Food & Drink

Boiled Custard Memories

A beloved holiday drink sparks a trove of sweet recollections

Photo: Caroline Sanders


Last Christmas, Garden & Gun published a story about boiled custard, a milk-and-egg-based drink made for generations in the South, especially in the Cumberland Gap region of Kentucky, Virginia, and Tennessee. Many readers had never heard of the old-fashioned Appalachian drink, but for others, the story sparked a cache of warm childhood memories, and for others still, it continues to be a living tradition made in their homes each year. 



I grew up in Memphis, Tennessee, and every holiday, my great-aunts made us boiled custard to go with homemade coconut cake for dessert. I learned to make it by watching them labor over the stove on those long days of cooking and baking. I was often mesmerized by how they turned milk, sugar, vanilla, and eggs into such a deliciously rich drink. Sometimes they would add a carton of French vanilla ice cream to it, too, though I liked it best without. As an adult, I used to make it myself until one disastrous holiday, I poured the hot mixture into a vintage cobalt blue pitcher. Luckily, I poured it over the sink because the whole bottom fell out of that beautiful pitcher, and I had to watch as all of the boiled custard went promptly down the drain. Ever since then, I haven’t been able to make it, but I think I will attempt it again this year. I think I might just make a coconut cake too. –Katherine E. 

I look forward to my mom making her boiled custard every year. I’ve tried to recreate her magic, but some things just can’t be done! —David T. 

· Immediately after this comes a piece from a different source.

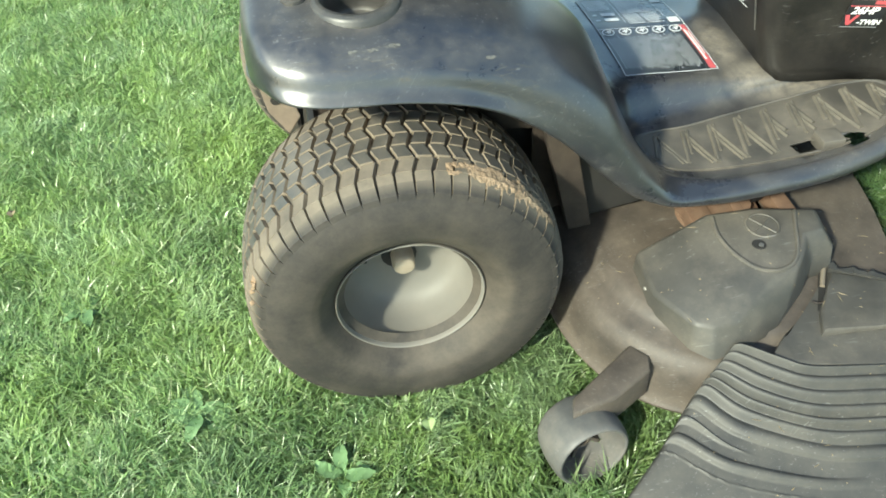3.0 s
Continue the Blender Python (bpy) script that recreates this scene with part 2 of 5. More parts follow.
PRINT = worn("faded_white_print", (0.56, 0.57, 0.60), (0.64, 0.65, 0.68), (0.4, 0.38, 0.35), 0.3, (0.4, 0.5))
SCUFF = worn("scuffed_plastic", (0.090, 0.089, 0.086), (0.135, 0.132, 0.124), (0.16, 0.148, 0.125), 0.4, (0.6, 0.8), scale=60.0)
PAVING = worn("pale_concrete", (0.30, 0.28, 0.26), (0.38, 0.36, 0.33), (0.28, 0.25, 0.21), 0.4, (0.8, 0.9), scale=4.0)
STRIPE = worn("faded_stripe_film", (0.22, 0.22, 0.24), (0.30, 0.30, 0.31), (0.22, 0.2, 0.18), 0.3, (0.4, 0.5))
RIB = worn("rubber_rib", (0.070, 0.063, 0.053), (0.115, 0.102, 0.083), (0.22, 0.187, 0.145), 0.7, (0.6, 0.85), scale=14.0)
DECALBASE = worn("decal_film", (0.022, 0.026, 0.031), (0.032, 0.037, 0.043), (0.13, 0.125, 0.12), 0.4, (0.22, 0.34), scale=8.0, gloss=1.0, coat=0.6)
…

Our piano teacher served this at a small Christmas party for us students when I was in elementary school in Holly Bluff, Mississippi, in the 1950s. I’ve never forgotten how wonderful it was. —Rose D. 

My great-aunt Bess made boiled custard when people in town were sick, since it is thought to be strengthening. When she was ninety years old, her son had taken her car away, so she would put a jar in a brown paper bag, put on her wig and her mink stole (even in the dead of summer), and walk to deliver the custard. Everyone in town knew if they saw Bessie Vineyard walking with a brown paper bag along the streets of Wharton, Texas, someone was sick. —Barbara M. 

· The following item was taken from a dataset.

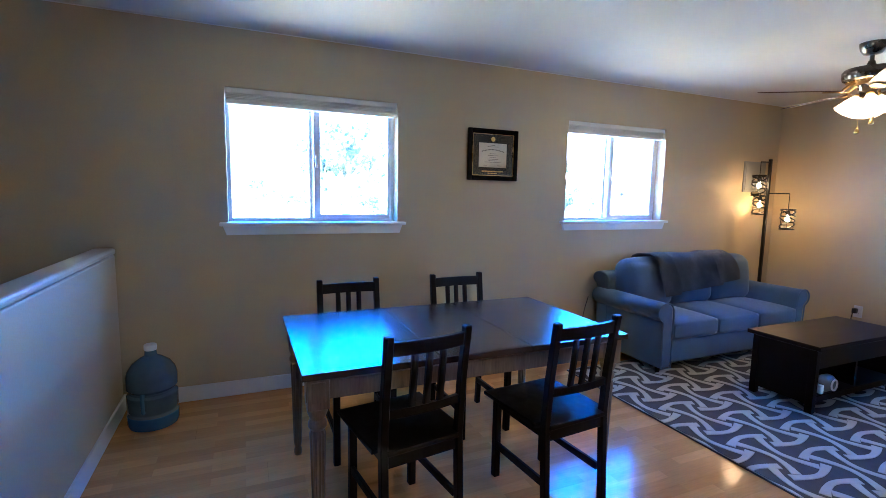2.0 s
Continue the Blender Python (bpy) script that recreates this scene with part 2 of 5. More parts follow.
# ---- the plan ----
CEILING = 2.465
FAR, TVX = 6.0, 3.153              # far wall, wall behind the television
HALL_N, HALL_S = 2.848, 1.88       # the hall's two long walls
HALL_END = 5.82
PART_X, PART_S = 3.52, 1.735       # end and kitchen face of the partition
W1 = (0.36, 1.54, 1.205, 2.09)
W2 = (3.105, 4.275, 1.205, 2.09)
W3 = (2.005, 2.58, 0.875, 2.105)

wall_west = setting("wall_west", B(*wall_strips("y", -0.17, 0.0, -1.72, FAR + 0.17, 0, CEILING, [W1, W2])), WALL, "long beige painted wall with two slider windows", "wall")
wall_north = setting("wall_north", B(*wall_strips("x", FAR, FAR + 0.17, 0.0, TVX + 0.115, 0, CEILING, [W3])), WALL, "beige painted end wall with a narrow window", "wall")


def bullnose(name, x0, y0, x1, y1, corners, label):
    """A wall stub whose named vertical corners are rounded."""
    bm = bmesh.new()
    box(bm, x0, y0, 0, x1, y1, CEILING)
    bm.edges.ensure_lookup_table()
    edges = [e for e in bm.edges if abs(e.verts[0].co.z - e.verts[1].co.z) > 1 and any(abs(e.verts[0].co.x - cx) < 1e-4 and abs(e.verts[0].co.y - cy) < 1e-4 for cx, cy in corners)]
    bmesh.ops.bevel(bm, geom=edges, offset=0.022, segments=6, profile=0.5, affect='EDGES')
    return setting(name, bm, WALL, label, "wall")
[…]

I grew up in Jackson, Tennessee, and boiled custard was a special treat my daddy made each Christmas. We served it alongside fresh coconut or orange cake that his mother made, or prune cake my mom made. I have my dad’s recipe but somehow it never tastes as good when I make it. —Lee F. 

I make boiled custard a couple of times during the year and have done so for decades. I layer it in my Christmas trifle, gently sherried. It’s also good to take to someone who is ill, without sherry. —Julia W.

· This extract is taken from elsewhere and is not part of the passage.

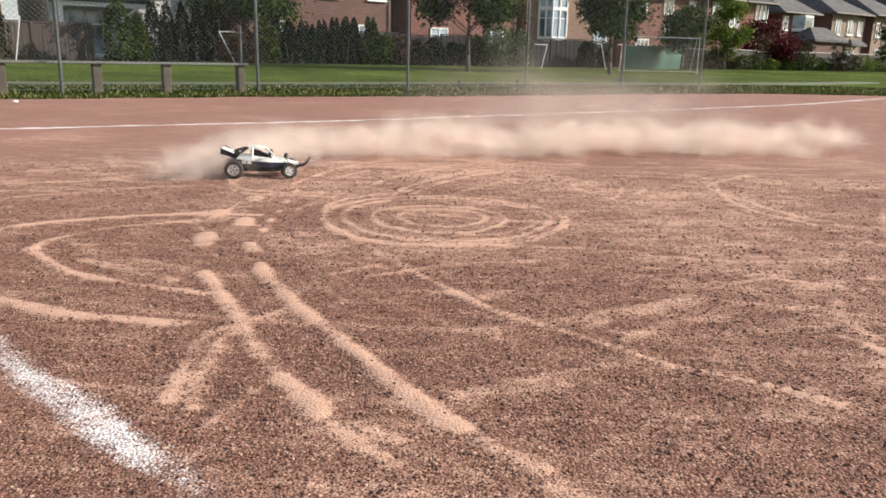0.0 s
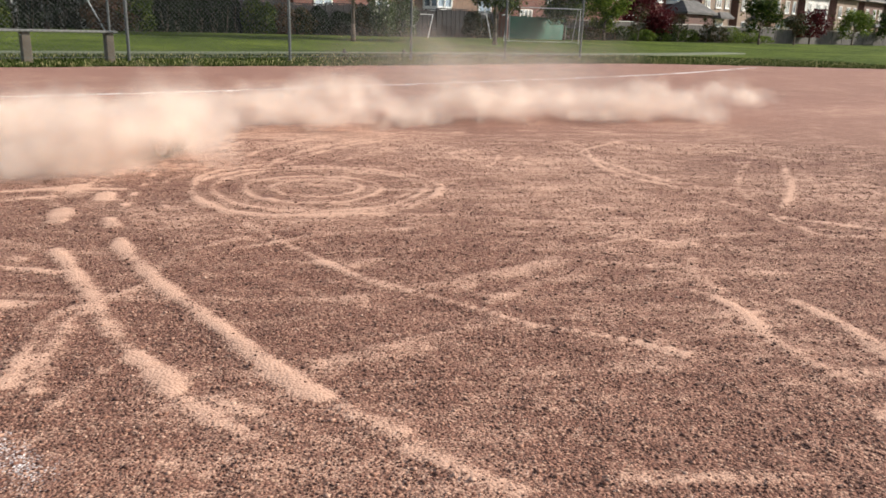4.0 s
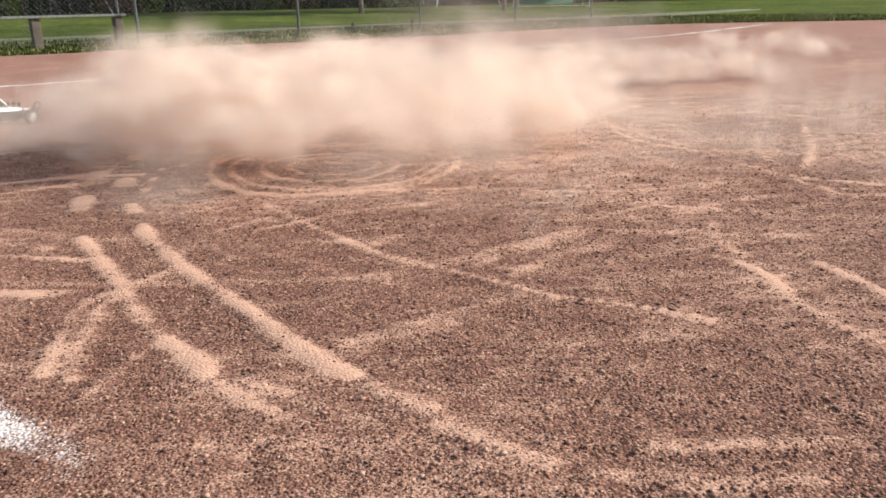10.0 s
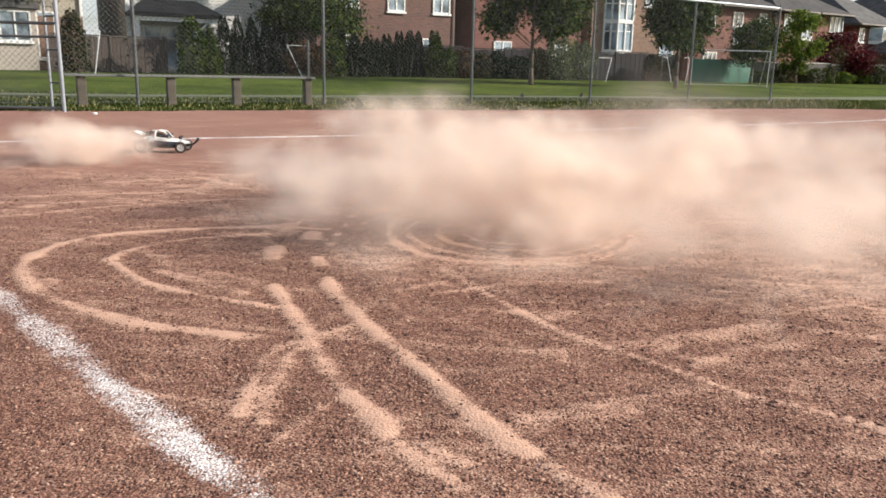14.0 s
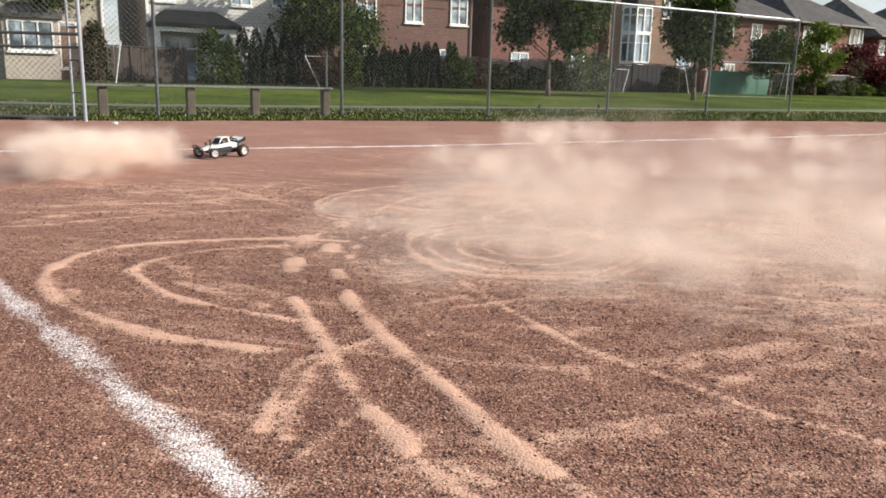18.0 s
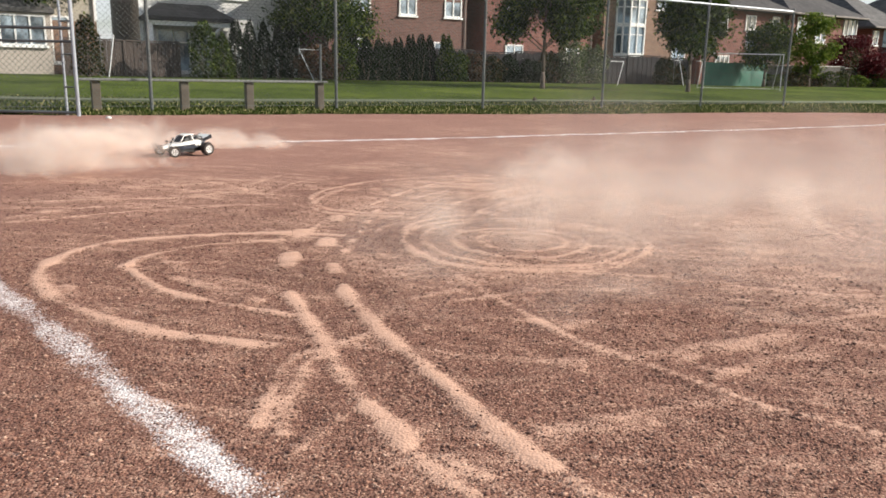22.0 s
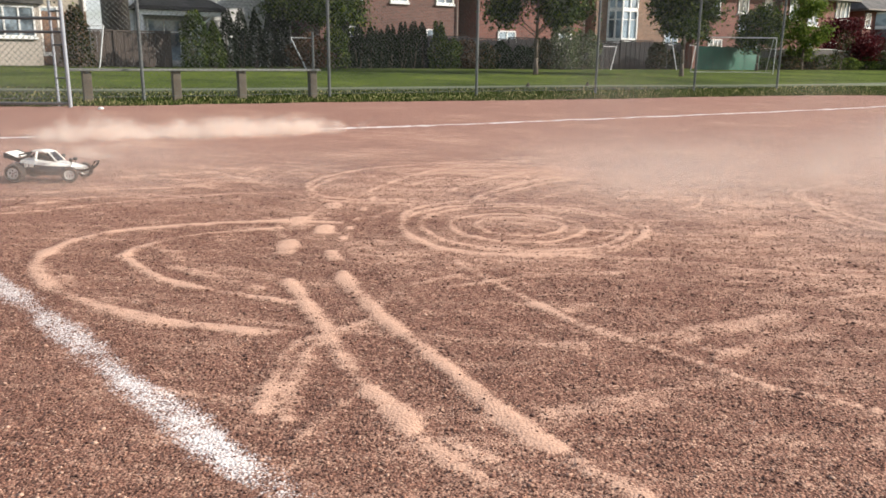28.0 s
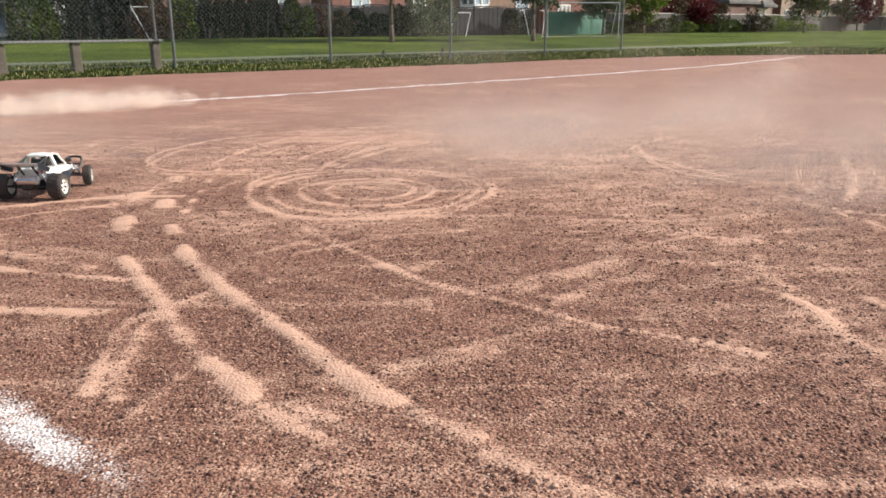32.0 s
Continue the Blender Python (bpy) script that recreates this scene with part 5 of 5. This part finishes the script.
def build_dust():
    r = random.Random(11)
    u = r.uniform
    small = [puff_mesh(200 + i, 42, 0.17, 0.115) for i in range(8)]
    big = [puff_mesh(230 + i, 46, 0.25, 0.17) for i in range(8)]
    haze = [puff_mesh(330 + i, 36, 0.42, 0.22, 0.5, 0.6) for i in range(6)]
    dense = [puff_mesh(360 + i, 46, 0.1, 0.07) for i in range(5)]
    thin = [puff_mesh(260 + i, 22, 0.42, 0.3, 0.5, 0.3) for i in range(6)]
    # the old bank beyond the rings
    for i in range(46):
        f = (i / 45) ** 0.9
        x, y = -1.7 + 4.4 * f + u(-0.1, 0.1), 5.3 + 1.1 * f + u(-0.15, 0.2)
        puff(r.choice(small), -3.0, x, y, u(-0.05, 0.1), u(0.02, 0.17), u(-0.02, 0.06), u(0.0, 0.03), u(0, 360), 14, u(14, 24))
    for i in range(9):
        f = u(0.3, 0.85)
        puff(r.choice(thin), -3.0, -1.7 + 4.4 * f, 5.5 + 1.1 * f + u(0.0, 0.3), u(0.1, 0.5), u(0.03, 0.15), u(0.0, 0.06), u(0.0, 0.02), u(0, 360), 14, u(12, 18))
    # thrown up while the buggy turns on the spot
    for i in range(72):
        t0 = -1.0 + 9.4 * (i / 71) ** 0.9
        late = min(1, max(0, (t0 - 1.6) / 2))
        spin = 0.1 + 0.24 * late
        x, y = -1.52 + 0.25 * late + u(-spin, spin), 4.4 - 0.25 * late + u(-spin, spin)
        vx, life = u(0.05, 0.4) + 0.1 * (t0 < 4.5), u(5.5, 9.5)
        if t0 < 0:
            x, y = x + 0.15, y + 0.4
        if t0 < 2.2:
            vx, life = u(-0.12, 0.03), u(5, 8)
        puff(r.choice(small if i % 3 else big), t0, x, y, u(0.0, 0.14) + 0.2 * late * r.random() + 0.06 * late, vx, u(-0.2, -0.03) * (0.3 + 0.7 * late), u(0.0, 0.014), u(0, 360), 13, life)
    for i in range(14):
        puff(r.choice(small), 2.3 + 2.4 * i / 13, -1.5 + 0.9 * i / 13 + u(-0.1, 0.1), u(3.7, 4.1), u(-0.08, 0.08), u(-0.04, 0.1), u(-0.04, 0.02), u(0.0, 0.01), u(0, 360), 10, u(4, 6))
    # the tight puff at the rear wheels
    for i in range(12):
        puff(r.choice(dense), -0.9 + 3.6 * i / 11, -1.36 + u(-0.07, 0.05) - 0.05 * (i % 3), 4.5 + u(-0.1, 0.08), u(0.02, 0.14), u(-0.1, -0.02), u(-0.02, 0.03), u(0.0, 0.02), u(0, 360), 6, u(1.8, 3.0))
    # the thinning cloud that hangs over the rings
    for i in range(38):
        puff(r.choice(haze), u(7.5, 13.0), u(-0.3, 3.0), u(2.9, 4.6), u(-0.12, 0.12), u(0.0, 0.05), u(-0.04, 0.02), u(0.0, 0.012), u(0, 360), 12, u(8.5, 14))
    # along the way to the left side
    for i in range(8):
        f = i / 7
        puff(r.choice(small), 8.0 + 3.0 * f, -1.2 - 0.6 * f + u(-0.2, 0.2), 4.2 + 0.5 * f + u(-0.2, 0.2), u(0.0, 0.1), u(0.1, 0.3), u(-0.14, -0.03), 0.01, u(0, 360), 9, u(3, 6))
    # behind the buggy on the left
    for i in range(30):
        f = i / 29
        puff(r.choice(small), 11.2 + 5.6 * f, -3.1 - 0.05 * f + u(-0.25, 0.2), 5.6 + 0.3 * f + u(-0.3, 0.3), u(0.0, 0.2), u(-0.06, 0.015), u(-0.15, 0.03), u(0.0, 0.012), u(0, 360), 9, u(5, 11))
    # low bank trailing towards the chalk line
    for i in range(22):
        f = i / 21
        puff(r.choice(small), 15.8 + 7.0 * f, -4.1 + 2.1 * f + u(-0.2, 0.2), 6.5 + 1.1 * f + u(-0.15, 0.15), u(-0.09, 0.05), u(0.0, 0.04), u(-0.005, 0.01), u(0.0, 0.003), u(0, 360), 10)
    # a thin veil left over the field
    for i in range(14):
        puff(r.choice(thin), u(7, 14), u(0.3, 3.8), u(4.2, 7.5), u(-0.15, 0.1), u(-0.01, 0.12), u(-0.05, 0.02), u(0.0, 0.01), u(0, 360), 14, u(9, 24))
    veil = [puff_mesh(290 + i, 22, 0.6, 0.5, 0.5, 0.25) for i in range(4)]
    for i in range(15):
        puff(r.choice(veil), u(15, 22), u(0.2, 4.0), u(3.3, 5.8), u(-0.3, -0.02), u(-0.01, 0.06), u(-0.02, 0.02), u(0.0, 0.008), u(0, 360), 14)
    for i in range(8):
        puff(r.choice(veil), u(25.5, 27.5), u(-3.2, 2.0), u(3.6, 5.6), u(-0.3, -0.04), u(0.0, 0.08), u(-0.05, 0.02), u(0.0, 0.01), u(0, 360), 14)


build_dust()


def motions():
    walk(BUGGY, [(t, pose(x, y, 0.004, 0, 0, a)) for t, x, y, a in CAR_ROWS])
    for w, s in zip(WHEELS, (1, 1, 1, 1)):
        x, y, z = w.location
        front = x > 0
        rows = []
        for i in range(0, 321, 2):
            t = i / 10
            steer = 0.0
            if front:
                steer = 18 if t < 4 else (-20 if 14.5 < t < 24 else 14)
            rows.append((t, pose(x, y, z, 0, (t * (70 if front else 210)) % 360, steer if front else 0)))
        walk(w, rows)
    for ob, rows in PUFFS:
        walk(ob, rows)


motions()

I had never had boiled custard before I met my husband. His great-aunt, who raised his mother, made it every Christmas. When she became too feeble, my husband took over, using a falling apart, yellowed old cookbook. It’s so decadent—like drinking crème brûlée. —Pam J. 

My mother always served boiled custard in a cup at Christmastime. Living on a farm, milk and eggs were plentiful and her boiled custard was a tradition. I never drank it; it was too thick and sweet for me. I guess our childhood Christmas traditions are only memories now. —Ann H. 

I am a native Atlantan. My great-aunt Brownie always made boiled custard during peach season, and now I do, too. It’s so good over a bowl of sliced ripe peaches. —Beth W.

I’m fifty years old and have never had a Christmas without boiled custard. My grandmother made it every year, and when she passed away, my sister took over the tradition. It’s so much better than eggnog! —Susan H. 

My daddy made this every Christmas, and he and my mother disagreed on which was best: his boiled custard or her eggnog. I can still picture him standing at the stove stirring it forever, because that is the secret to good custard. —Yvonne L. 

My mother-in-law, who is ninety-six, was born in a log cabin and raised on a tobacco farm in southern Tennessee. She was raised with boiled custard and my husband still carries on about visits to the family farm and having it at Christmas. I’m going to use this recipe to make him some in December! —Chris S. 

My nana and her sister, Willie, (who were from Kentucky) and my mom (who was born in Tennessee) used to make this special dessert for our family holiday dinners in Pittsburgh, Pennsylvania, where I was born and raised. No one I ever knew had even heard of it. They served it in crystal goblets with homemade whipped cream. My, what a treat! I’ll be making it for the first time this year since you have provided me with a recipe. Thank you, G&G, for a wonderful walk down memory lane. —Jane T.